たけまる

ジョーカーのたけまるのネタバレレビュー・内容・結末

ジョーカー(2019年製作の映画)
4.2

このレビューはネタバレを含みます

圧倒的どうしようもなさの世界のレールに車輪を踏み入れてしまったら…、その狂ってるけど唯一の世界を取るのか、狂ってるとされても正気を捨てて自分を取るのか…。その正気を捨てた世界しか正気でいられる世界がなかったとしても。。

極限的な実存の映画だと思った。自分を肯定し選択し世界に対置することができる唯一の世界への在り方が、圧倒的に社会と呼ばれるものとはかけ離れていたとしても、もうそこに着地するしかないという、究極の個人の実存の問題を描いている…。

アーサーがJOKERとなり、これまでの鬱々としたシーンから一変して晴れやかに開かれる階段のシーンは、個として自己の生(存在)を選択し圧倒的に肯定するという近代思想も擁護するような象徴的なシーンでありながら、同時にゴッサムという社会の崩壊をも同時に意味するというジレンマ…。これは現代社会も常に孕んでいる問題である。

社会的には何一つ肯定されるものはないと思いながらも、個の立場で見たらその蓋然性に同感できる部分があり、次第にそれが不満のたまる市民の鬱憤へと広がっていき、負の感情が市民権を得ていく。その過程に立った時、次第に反社会的なオーディエンスの気持ちへと同化していっている自分も感じるし、否定できない。

ここから得るべき学びは、システムは崩壊させてはならないということ。市民のためにあったはずのシステムが市民を脅かすとすると、そのシステムが規定するルールの蓋然性が失われ、生存の動機的には今度はシステムを脅かしていいことになる。それがまさにゴッサムであり、もしかしたら今の一部のアメリカを反映しているのかもしれない。

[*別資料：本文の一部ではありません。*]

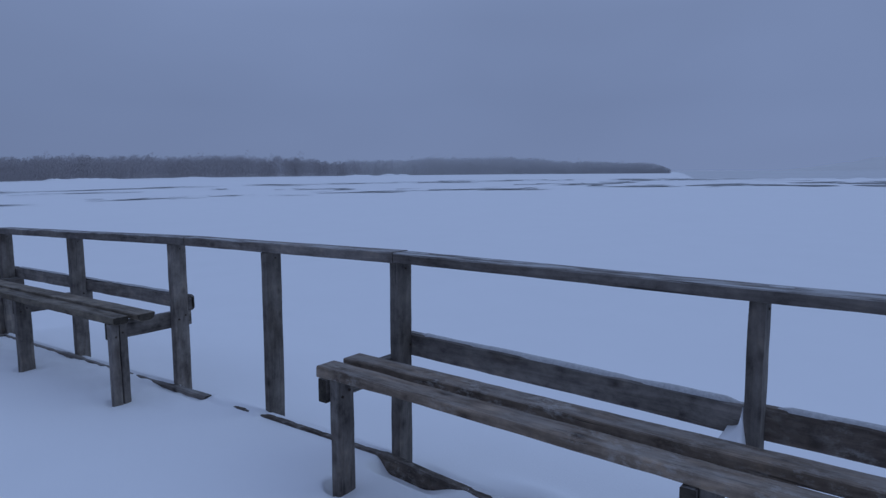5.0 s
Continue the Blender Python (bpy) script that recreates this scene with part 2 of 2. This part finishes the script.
def plank_mesh(name, length, wide, thick, mat, seed, wear=0.006, step=0.09, end_round=0.0, wane=0.0, belly=0.0, ends=None):
    """A sawn board along x, wide in y and thick in z, with chamfered, knocked-about edges and slightly uneven faces."""
    rnd = random.Random(seed)
    n = max(4, int(length / step))
    xs = [length * (i / n - 0.5) for i in range(n + 1)]
    if end_round:
        xs = [xs[0], xs[0] + 1.4 * end_round] + xs[1:-1] + [xs[-1] - 1.4 * end_round, xs[-1]]
        n += 2
    verts, faces = [], []
    hw, ht = wide / 2, thick / 2
    off = Vector((rnd.uniform(0, 50), rnd.uniform(0, 50), rnd.uniform(0, 50)))
    ring = 12 if belly else 8
    for i, x in enumerate(xs):
        e = min(i, n - i)
        c = wear * (0.7 + 0.8 * abs(noise.noise(off + Vector((x * 6, 0, 0)))))
        shrink = end_round if e == 0 else 0.0
        a, b = hw - shrink, ht - shrink
        dy = 0.0025 * noise.noise(off + Vector((x * 2.0, 7, 0)))
        dz = 0.0025 * noise.noise(off + Vector((x * 1.7, 0, 9)))
        sect = ((-a + c, -b), (a - c, -b), (a, -b + c), (a, b - c), (a - c, b), (-a + c, b), (-a, b - c), (-a, -b + c))
        if belly:
            q, w = min(belly, a * 0.9), min(belly, b * 1.5)
            sect = ((-a + q, -b), (a - q, -b), (a - 0.55 * q, -b + 0.12 * w), (a - 0.16 * q, -b + 0.45 * w), (a, -b + w), (a, b - c), (a - c, b), (-a + c, b), (-a, b - c), (-a, -b + w), (-a + 0.16 * q, -b + 0.45 * w), (-a + 0.55 * q, -b + 0.12 * w))
        for k, (y, z) in enumerate(sect):
            j = 0.0016 * noise.noise(off + Vector((x * 14, k * 5.0, 3)))
            low = wane * noise.noise(off + Vector((x * 1.9, 2, 2))) if z < 0 else 0.0
            verts.append((x, y * (1 + j / hw) + dy, z * (1 + j / ht) + dz + low))
    for i in range(n):
        for k in range(ring):
            k2 = (k + 1) % ring
            faces.append((i * ring + k, i * ring + k2, (i + 1) * ring + k2, (i + 1) * ring + k))
    faces.append(tuple(range(ring - 1, -1, -1)))
    faces.append(tuple(n * ring + k for k in range(ring)))
    me = mesh_of(name, [(v[0], v[1], v[2]) for v in verts], faces, mat)
    me.flip_normals()
    me.materials.append(ends or END_GRAIN)
    me.polygons[len(faces) - 1].material_index = me.polygons[len(faces) - 2].material_index = 1
    return me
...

奇しくも、直前にこのニューヨークの現状のニュースを見ていたので、「本来映画は非常に社会的である」といった宮台先生の言葉を改めて思い出した。
https://news.line.me/issue/oa-forbesjapan/58691d0aff05?utm_source=line&utm_medium=share&utm_campaign=talk
映画を見て、トランプ政権の勝利もこういうことだったのかと思った。

他にも、アーサー(JOKER)が電車内である意味防衛と仕返しも込みで3人射殺するシーンと、後にJOKERを追う警察官が電車内の人混みで拳銃を市民に対して誤発してしまうシーンの対比も、市民を護衛するはずの警察官が市民に受け入れられてないという矛盾の様子がまさに上記のシステムの崩壊を考えさせるのに十分な描写だった。

また、アーサーが社会的に死んでいく=社会との決別を覚悟していくメンタルブレイクポイントがいくつかあると思うけど、人生の拠り所として信奉しているナイトショーの人気司会者マレーに自分を否定されるシーンは、やべえなーと思った。これは深読みかもしれないが、コメディアン志望なのに、お笑いナイトクラブのようなところで他の人と自分は笑いのポイントが圧倒的にズレてるということに気づき始めている時、それでもデニーロ演じるマレー・フランクリンのジョークを見ている時には大衆と同じところで笑えていたのだ。そりゃその自分の中のヒーロー的な存在の彼に否定されたら死ぬわな、メンタル的に。

まだまだ書きたいことはあるけど、とりあえず一つ言えるのは、高校の時に見なくてよかった。ほんとうに。